Middle East recovery ‘not yet settled’

06/10/2009 | Gareth Smyth

A broad consensus is emerging that while the Middle East has survived the global crisis far better than other regions, there are big challenges remaining, especially in containing unemployment and poverty.

The IMF’s World Economic Outlook projects that regional growth will fall from 5.4% in 2008 to 2% in 2009, before rebounding to 4.2% in 2010. Similar forecasts are expected to be used in the Fund’s Middle East Regional Economic Outlook, to be launched on Sunday in Dubai.

Shamshad Akhtar, the World Bank vice-president for the Middle East and North Africa (MENA), has been particularly active in Istanbul in highlighting the region’s relatively high unemployment. The bank projects joblessness to rise in 2009/10 by 25% in the Middle East and 13% in North Africa, despite growth second only to Asia.

“The message, globally, is that, yes, there are signs of recovery, but it [the situation] hasn’t settled deeply,” Akhtar told Emerging Markets. “We [in MENA] already had 20 million people unemployed, and we have new entrants to the labour force [due to high population growth], so we have a problem”.

Akhtar warned that a disproportionate number of people, especially in Egypt and Morocco, were hovering just above the $2-a-day income threshold for poverty, meaning that the region could ill afford complacency over the knock-on effects of rising joblessness.

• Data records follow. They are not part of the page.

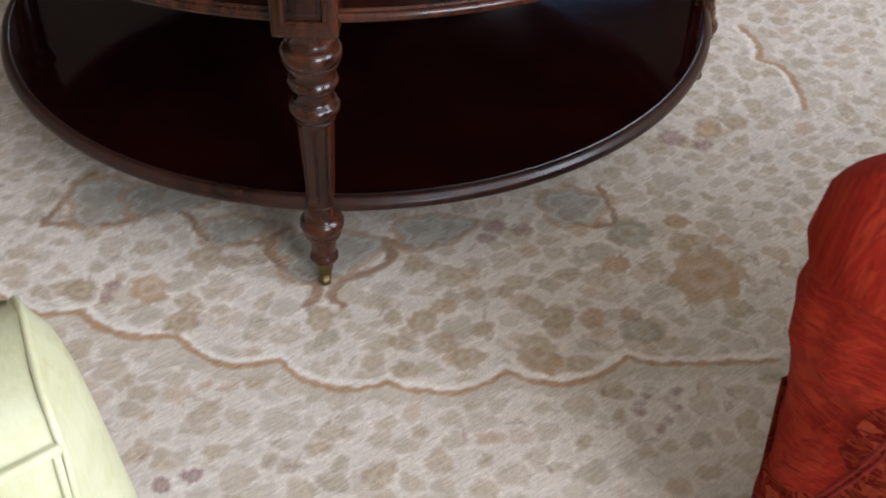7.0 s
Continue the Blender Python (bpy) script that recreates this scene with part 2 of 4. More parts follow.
def damask(name, figure, ground, contrast, relief, size_of, across=False):
    """Floral damask: cut-pile blossoms, leaves and stems over a ribbed ground."""
    m, nt, bsdf = material(name)
    tc = nt.nodes.new("ShaderNodeTexCoord")
    uv = vec_node(nt, "SCALE", tc.outputs["UV"], size_of)
    wob = nt.nodes.new("ShaderNodeTexNoise")
    wob.inputs["Scale"].default_value, wob.inputs["Detail"].default_value = 60.0, 3.0
    nt.links.new(uv, wob.inputs["Vector"])
    uvw = vec_node(nt, "ADD", uv, vec_node(nt, "SCALE", vec_node(nt, "SUBTRACT", wob.outputs["Color"], (0.5, 0.5, 0.5)), 0.009))
    fig = ramp(nt, math_node(nt, "ABSOLUTE", math_node(nt, "SUBTRACT", noise_tex(nt, uv, 26.0, 1.0), 0.5)), 0.022, 0.010)
    # small leaves first, then larger leaves and blossoms over them, each with a pale margin
    for scale, petals, size, deep, squeeze, seed in ((40.0, 2, 0.34, 0.45, 1.5, 2.0), (26.0, 2, 0.40, 0.42, 1.7, 1.0), (20.0, 3, 0.36, 0.40, 1.2, 3.0), (15.0, 2, 0.38, 0.42, 1.9, 4.0), (11.0, 6, 0.31, 0.20, 1.1, 0.0)):
        inside, around, lines = blossoms(nt, uvw, scale, petals, size, deep, squeeze, seed)
        fig = math_node(nt, "MULTIPLY", fig, math_node(nt, "SUBTRACT", 1.0, around))
        leaf = math_node(nt, "MULTIPLY", inside, math_node(nt, "SUBTRACT", 1.0, math_node(nt, "MULTIPLY", lines, 0.42)))
        fig = math_node(nt, "MAXIMUM", fig, leaf)
    rib = noise_tex(nt, vec_node(nt, "MULTIPLY", uv, (110, 620, 1) if across else (620, 110, 1)), 1.0, 3, 0.65)
    worn = noise_tex(nt, uv, 16.0, 4, 0.65)
    fig = math_node(nt, "MULTIPLY", fig, ramp(nt, rib, 0.56, 0.74, 1.0, 0.78))
    fine = noise_tex(nt, uv, 900.0, 2)
    keep = math_node(nt, "MULTIPLY", ramp(nt, worn, 0.28, 0.55, 0.45, 1.0), contrast)
    col = mix(nt, math_node(nt, "MULTIPLY", fig, keep), ground, figure)
    broad = noise_tex(nt, vec_node(nt, "MULTIPLY", uv, (9, 5, 1)), 1.0, 4, 0.6)
    thread = noise_tex(nt, vec_node(nt, "MULTIPLY", uv, (60, 300, 1) if across else (300, 60, 1)), 1.0, 3, 0.7)
    rib = math_node(nt, "ADD", math_node(nt, "MULTIPLY", rib, 0.6), math_node(nt, "MULTIPLY", ramp(nt, thread, 0.3, 0.7), 0.5))
    shade = math_node(nt, "ADD", 0.02, math_node(nt, "ADD", math_node(nt, "MULTIPLY", rib, 0.75), math_node(nt, "ADD", math_node(nt, "MULTIPLY", fine, 0.45), math_node(nt, "MULTIPLY", broad, 0.60))))
    grey = nt.nodes.new("ShaderNodeCombineColor")
    for k in range(3):
        nt.links.new(shade, grey.inputs[k])
    col = mix(nt, 1.0, col, grey.outputs[0], "MULTIPLY")
    nt.links.new(col, bsdf.inputs["Base Color"])
    bsdf.inputs["Roughness"].default_value = 0.75
    bsdf.inputs["Specular IOR Level"].default_value = 0.04
    bump(nt, bsdf, math_node(nt, "ADD", math_node(nt, "MULTIPLY", fig, 1.0), math_node(nt, "MULTIPLY", rib, 0.35)), relief, 0.0012)
    return m


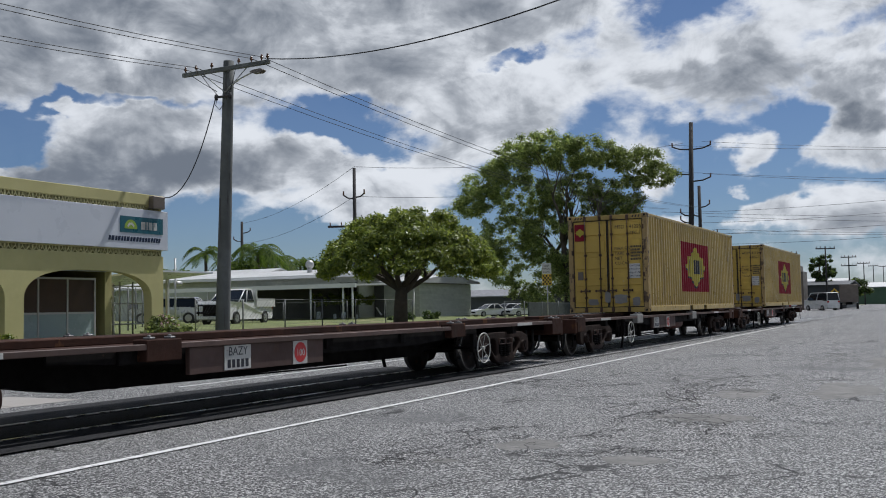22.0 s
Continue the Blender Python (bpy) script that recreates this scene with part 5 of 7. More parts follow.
    prism(bm, [(22.35 + 0.26 * math.cos(math.pi * k / 14), 3.84 + 0.28 * math.sin(math.pi * k / 14)) for k in range(15)], "x", sx + 0.01, sx + 0.016)
    part("sunrise_mark", bm, "sign_green", sign)
    bm = B()
    for k in range(5):
        a = math.pi * (k + 1) / 6
        c = (22.35 + 0.13 * math.cos(a), 3.86 + 0.13 * math.sin(a))
        prism(bm, [(c[0] - 0.035, c[1]), (c[0], c[1] - 0.05), (c[0] + 0.035, c[1]), (c[0], c[1] + 0.07)], "x", sx + 0.017, sx + 0.02)
    part("sunrise_rays", bm, "decal_white", sign)
    bm = B()
    for k, wd in enumerate((0.17, 0.06, 0.15, 0.15)):
        y = 22.78 + (0, 0.22, 0.32, 0.52)[k]
        box(bm, sx + 0.01, sx + 0.016, y, y + wd, 3.84, 4.08)
    part("sign_mark", bm, "decal_white", sign)
    bm = B()
    y = 21.46
    rnd = random.Random(8)
    while y < 23.62:
        wd = rnd.uniform(0.10, 0.15)
        prism(bm, [(y, 3.46), (y + wd * 0.72, 3.46), (y + wd * 0.72 + 0.03, 3.60), (y + 0.03, 3.60)], "x", sx, sx + 0.006)
        y += wd
    part("sign_strip", bm, "sign_navy", sign)
    writing("sign_letters", "RURAL", 0.78, "sign_gold", sign, Matrix.Translation((sx, 16.66, 3.53)) @ turn, "pale gold letters", "RIGHT", 0.2)
    # glazed fronts set back behind the arches
    gx = -24.7
    for y0, y1, brown in ((2.4, 18.95, False), (19.8, 23.1, True)):
        front = new("shop_front")
        front.parent = s
        bm = B()
        n = max(2, round((y1 - y0) / 1.16))
        for k in range(n + 1):
            y = y0 + (y1 - y0) * k / n
            box(bm, gx - 0.04, gx + 0.03, y - 0.03, y + 0.03, G0, 2.42)
        for z in (G0 + 0.03, 1.31, 2.39):
            box(bm, gx - 0.038, gx + 0.028, y0, y1, z - 0.03, z + 0.03)
        part("window_frame", bm, "alu", front)
        for k in range(n):
            a, b = y0 + (y1 - y0) * k / n + 0.03, y0 + (y1 - y0) * (k + 1) / n - 0.03
            bm = B()
            box(bm, gx - 0.01, gx, a, b, 1.34, 2.36)
            part("upper_pane", bm, "shop_brown" if brown else "dark_glass", front)
            bm = B()
            box(bm, gx - 0.01, gx, a, b, G0 + 0.06, 1.28)
            part("lower_pane", bm, "shop_frost", front)
    bm = B()
    box(bm, gx - 0.1, gx - 0.02, 2.3, 19.0, 2.42, 2.64)
    box(bm, gx - 0.1, gx - 0.02, 19.0, 19.8, G0, 2.64)
    part("fascia", bm, "shop_brown", s)
    # barred yard seen through the corner arch
    rack = new("yard_rack")
    rack.parent = s
    for y in (23.9, 24.6):
        part("rack_post", box(B(), -25.5, -25.44, y, y + 0.06, G0, 2.3), "galv", rack)
    for z in (0.9, 1.6, 2.2):
        part("rack_rail", tube(B(), (-25.45, 23.6, z), (-25.45, 26.2, z), 0.025, seg=6), "galv", rack)
    for y in (24.2, 24.9, 25.5, 26.1):
        part("rack_bar", tube(B(), (-25.45, y, G0), (-25.45, y, 2.35), 0.03, seg=6), "galv", rack)
    bm = B()
    prism(bm, [(-29.0, 2.25), (-23.6, 2.62), (-23.6, 2.68), (-29.0, 2.31)], "y", 24.3, 27.5)
    part("yard_awning", bm, "sign_white", s, "pale sheet awning over the yard")
    for x in (-25.6, -28.6):
        bm = B()
        box(bm, x - 0.05, x + 0.05, 27.3, 27.4, G0, 2.5)
        part("awning_post", bm, "alu", s)
    # service box on the parapet
    bm = B()
    box(bm, X + 0.03, X + 0.25, 23.2, 23.7, 4.52, 4.92, 0.02)
    part("service_box", bm, "steel_patch", s)
    return s


def glass(name, tint, rough=0.08, spec=0.8, coat=0.3):
    m = bpy.data.materials.new(name)
    m.use_nodes = True
    p = m.node_tree.nodes["Principled BSDF"]
    p.inputs["Base Color"].default_value = (*tint, 1)
    p.inputs["Roughness"].default_value, p.inputs["Specular IOR Level"].default_value = rough, spec
    p.inputs["Coat Weight"].default_value = coat
    return m


M["dark_glass"] = glass("dark_window_glass", (0.015, 0.018, 0.02))
M["car_glass"] = glass("tinted_car_glass", (0.012, 0.015, 0.018), 0.05, 0.3, 0.0)
shop()

# ---- poles and wires ----


def wire(bm, a, b, sag, r=0.012, n=14):
    a, b = Vector(a), Vector(b)
    return pipe(bm, [a.lerp(b, k / n) - Vector((0, 0, 4 * sag * (k / n) * (1 - k / n))) for k in range(n + 1)], r, 5)


def line(a, b, sag, r, n=16, label="thin black overhead power line", name="power_line"):
    solid(name, wire(B(), a, b, sag, r, n), "cable", label, "cable", "overhead lines")


def insulator(bm, p):
    x, y, z = p
    tube(bm, (x, y, z), (x, y, z + 0.10), 0.018, seg=6)
    tube(bm, (x, y, z + 0.08), (x, y, z + 0.13), 0.055, 0.05, seg=9)
    tube(bm, (x, y, z + 0.13), (x, y, z + 0.20), 0.04, 0.03, seg=9)


POLE = Vector((-20.5, 24.72, 0.2))
ARM_Z = 8.98


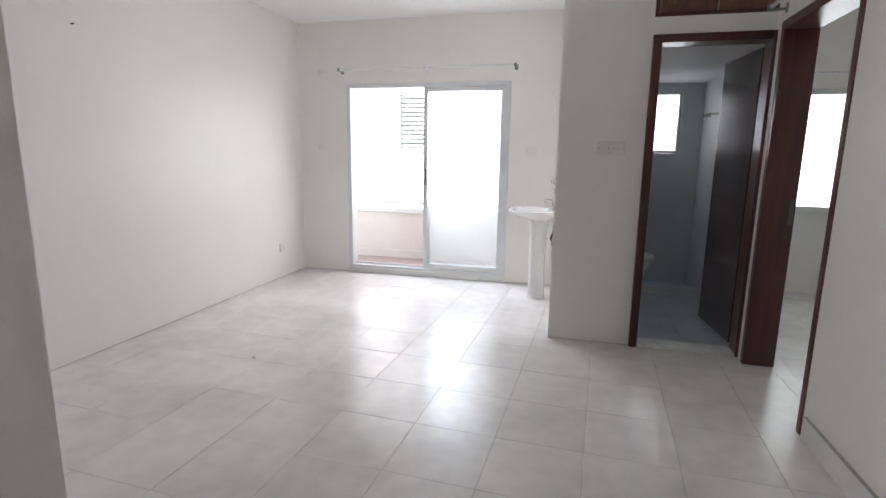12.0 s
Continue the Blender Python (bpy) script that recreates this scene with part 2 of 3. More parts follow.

This was the major factor behind the bank’s increased lending in MENA from $1.8 billion in 2008/09 to more than $3 billion in 2009/10, she said.

“Demand is steep,” she said. “Three billion dollars is lower than existing demand for development-policy lending. Our clients tell us they need [to finance] reforms – and not just at macro level. Countries want to strengthen their financial structures, they want more micro-finance. They want affordable mortgages and pension reform. They want to restructure social safety nets.”

The World Bank’s 2009: Economic Developments and Prospects, which it launched last week in Istanbul, drew attention to the “opportunity” presented to governments by the economic crisis to “ease infrastructure bottlenecks and restructure ineffective – yet expensive – subsidies programmes”.

Mohsin Khan, the IMF’s former Middle East chief, told Emerging Markets in a telephone interview that governments had much still to analyse in their management of the economic crisis.

He said the “clearer” changes over the past year in the Middle East had been in monetary rather than fiscal policy.

The region’s monetary reaction to the crisis was “unprecedented”, explained Khan, Senior Fellow at the Peterson Institute for International Economics in Washington. “Back in 2007, there was a lot of worry about the inflation rate. There was talk of reining in monetary expansion, the revaluation of exchange rates ... that has changed.

“They are mirroring what the advanced countries have done – lowering interest rates, which are now very low.”

Fiscal policy had been less innovative, he added. “The [fiscal] stimulus was already in the works when the problems arose. There were big infrastructural projects in the Gulf: the economic cities, the Dubai metro - and they weren’t scaled back. The stimulus was in the works anyway.”

Khan added that while inflation was “picking up” in some countries – he cited Egypt, where a rise to 16.2% in 2009 from 11.7% in 2008 is projected by the IMF – it would not become a big problem in the near future.

“A large part of the inflationary pressure was structural – commodity prices and house prices, and not to do with monetary policy,” he said. A more pressing issue, he added, was corporate over-borrowing in the Gulf.